Il a reconnu que les dérapages peuvent diminuer. Mais, a-t-i insisté, “à condition que tous les acteurs des médias comprennent que leur confiance et leur crédibilité dépendent in fine de la manière dont ils traitent l’actualité, mais aussi et surtout de l’observation de la déontologie. Un code ne peut être efficace que lorsque la volonté et la détermination des cibles y sont réellement. Sinon, il deviendra une coquille vide, un engagement dont nul ne tient compte. Mieux que cela, nul code déontologique ne saurait prévoir toutes les situations à la place du bon sens, des principes éthiques. Il est admis qu’aucun code ne saurait être efficace lorsque les organisations professionnelles ou patronales chargées de l’appliquer présentent des signes de faiblesse, de désunion”.
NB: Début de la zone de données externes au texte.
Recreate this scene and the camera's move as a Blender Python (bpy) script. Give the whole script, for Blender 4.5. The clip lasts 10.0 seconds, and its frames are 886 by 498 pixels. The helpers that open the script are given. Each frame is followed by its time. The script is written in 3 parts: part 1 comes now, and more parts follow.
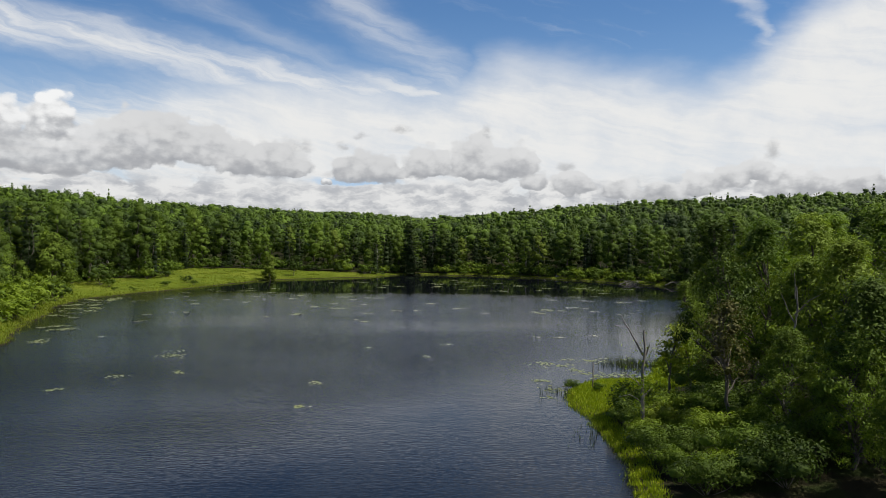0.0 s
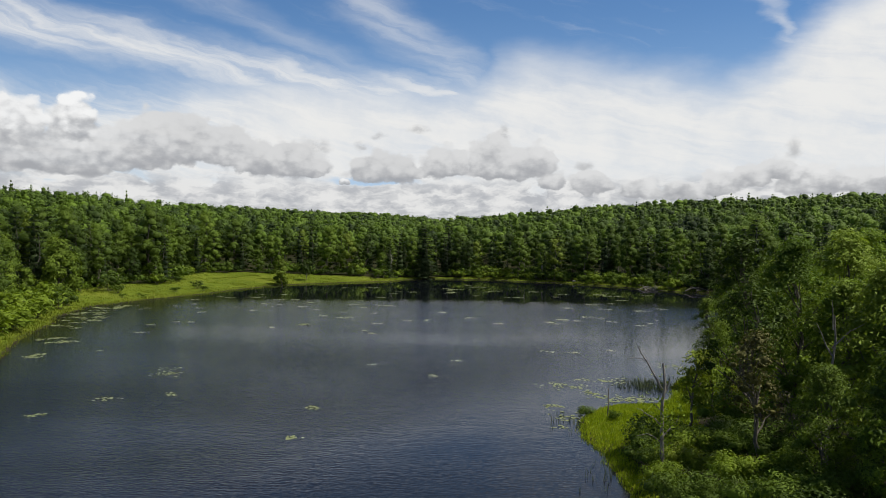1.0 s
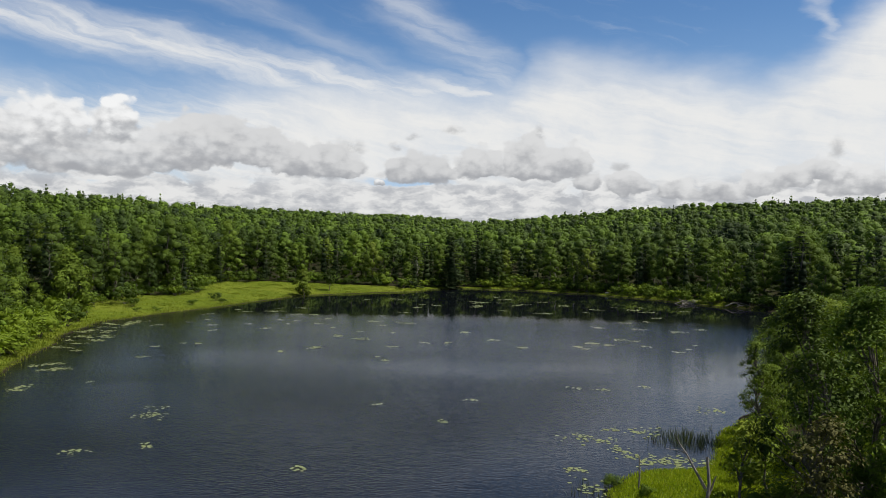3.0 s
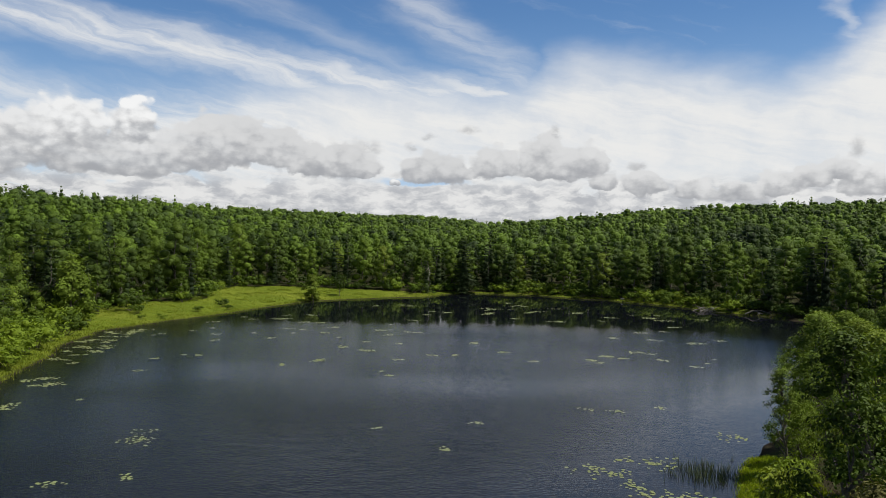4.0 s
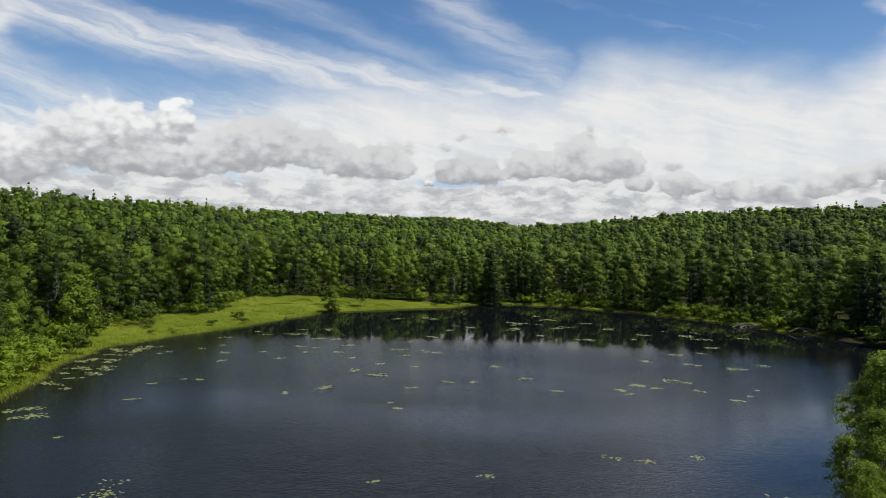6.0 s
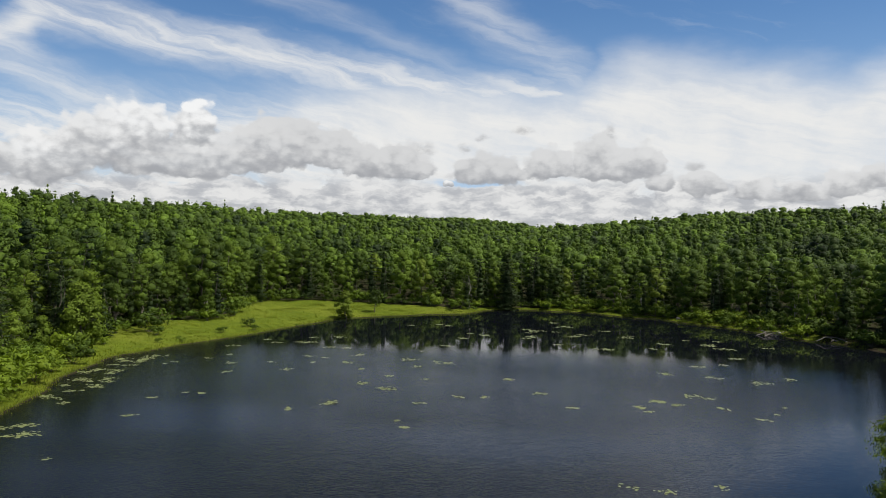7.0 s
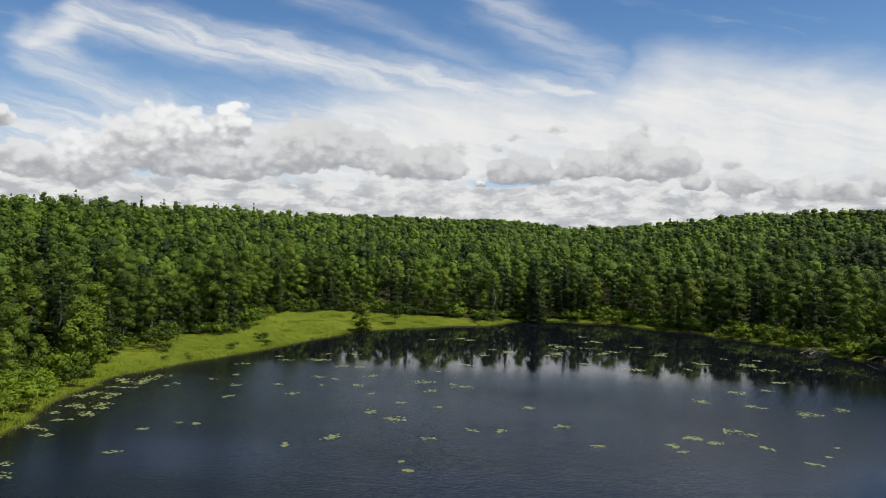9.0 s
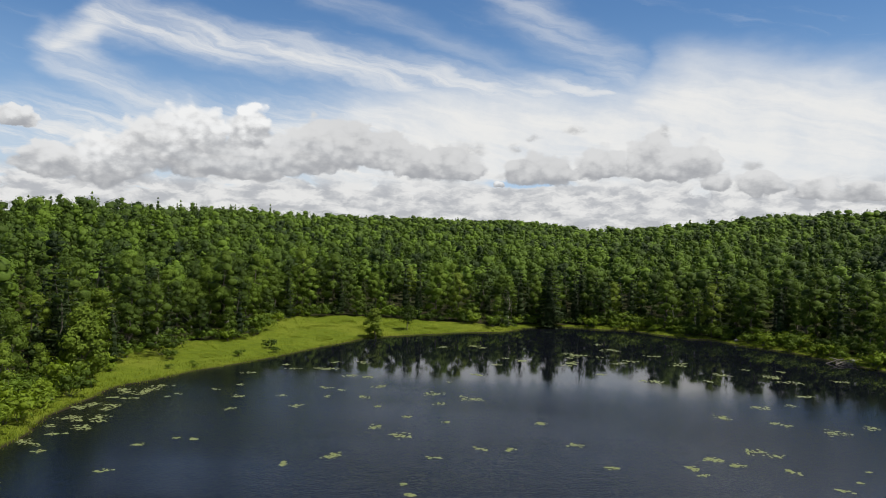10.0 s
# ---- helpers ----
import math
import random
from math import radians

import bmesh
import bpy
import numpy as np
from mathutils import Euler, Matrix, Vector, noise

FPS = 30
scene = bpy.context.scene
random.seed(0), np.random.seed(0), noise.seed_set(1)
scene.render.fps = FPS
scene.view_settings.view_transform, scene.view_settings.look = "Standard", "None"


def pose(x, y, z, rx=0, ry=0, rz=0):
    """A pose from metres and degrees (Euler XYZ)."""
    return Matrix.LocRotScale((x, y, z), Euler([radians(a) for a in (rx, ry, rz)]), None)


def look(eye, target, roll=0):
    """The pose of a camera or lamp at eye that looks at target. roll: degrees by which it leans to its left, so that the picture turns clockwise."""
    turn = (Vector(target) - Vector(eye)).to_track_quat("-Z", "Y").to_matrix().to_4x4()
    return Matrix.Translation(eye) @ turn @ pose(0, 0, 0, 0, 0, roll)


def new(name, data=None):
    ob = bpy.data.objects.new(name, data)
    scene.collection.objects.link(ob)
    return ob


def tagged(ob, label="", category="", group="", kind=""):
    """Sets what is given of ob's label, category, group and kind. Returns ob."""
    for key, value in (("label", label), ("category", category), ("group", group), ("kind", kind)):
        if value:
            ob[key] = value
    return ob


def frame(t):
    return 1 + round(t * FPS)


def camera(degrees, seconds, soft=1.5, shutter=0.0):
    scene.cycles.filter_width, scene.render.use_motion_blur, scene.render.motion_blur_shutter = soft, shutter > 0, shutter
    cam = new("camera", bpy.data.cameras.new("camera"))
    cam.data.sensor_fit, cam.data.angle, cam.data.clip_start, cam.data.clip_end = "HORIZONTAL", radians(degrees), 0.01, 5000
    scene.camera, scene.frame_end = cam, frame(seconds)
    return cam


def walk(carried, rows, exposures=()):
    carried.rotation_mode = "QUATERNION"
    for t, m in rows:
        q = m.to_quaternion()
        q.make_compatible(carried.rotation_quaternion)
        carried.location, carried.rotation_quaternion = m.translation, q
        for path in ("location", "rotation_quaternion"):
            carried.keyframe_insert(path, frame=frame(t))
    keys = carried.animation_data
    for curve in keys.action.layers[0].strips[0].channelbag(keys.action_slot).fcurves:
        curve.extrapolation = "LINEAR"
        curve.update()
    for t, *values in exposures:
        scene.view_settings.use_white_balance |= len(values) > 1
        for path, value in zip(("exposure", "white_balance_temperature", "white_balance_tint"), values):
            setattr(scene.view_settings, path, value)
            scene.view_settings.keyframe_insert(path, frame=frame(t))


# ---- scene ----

Les principes de travail du journaliste
A son entendement, les organisations professionnelles patronales peuvent être d’une efficacité notoire si elles se dotent de moyens de faire respecter un code en développant une synergie avec les associations des journalistes et tous les acteurs qui comptent dans le paysage médiatique (organes de régulation, autorégulation, commission de carte de presse, usagers des médias, écoles de formation…). “La liberté de la presse fait partie des libertés fondamentales qui offrent aux individus les moyens, les armes de lutte pour améliorer leur condition de vie. Mais cette liberté acquise en même temps qu’elle a conféré des droits aux journalistes pour l’exercice de leur profession en toute quiétude, les a assortis des devoirs largement répertoriés dans les chartes, déclarations ou codes”, a-t-il fait savoir. Pour lui, le journaliste, dans l’exercice de sa profession, doit rester attaché aux principes de travail qui sont, entre autres, l’exactitude ou la précision ; la crédibilité ; l’impartialité ; la responsabilité. Dans l’exercice de sa profession, le journaliste peut utiliser les Moyens non autoritaires d’assurer la responsabilité sociale des médias (Mars).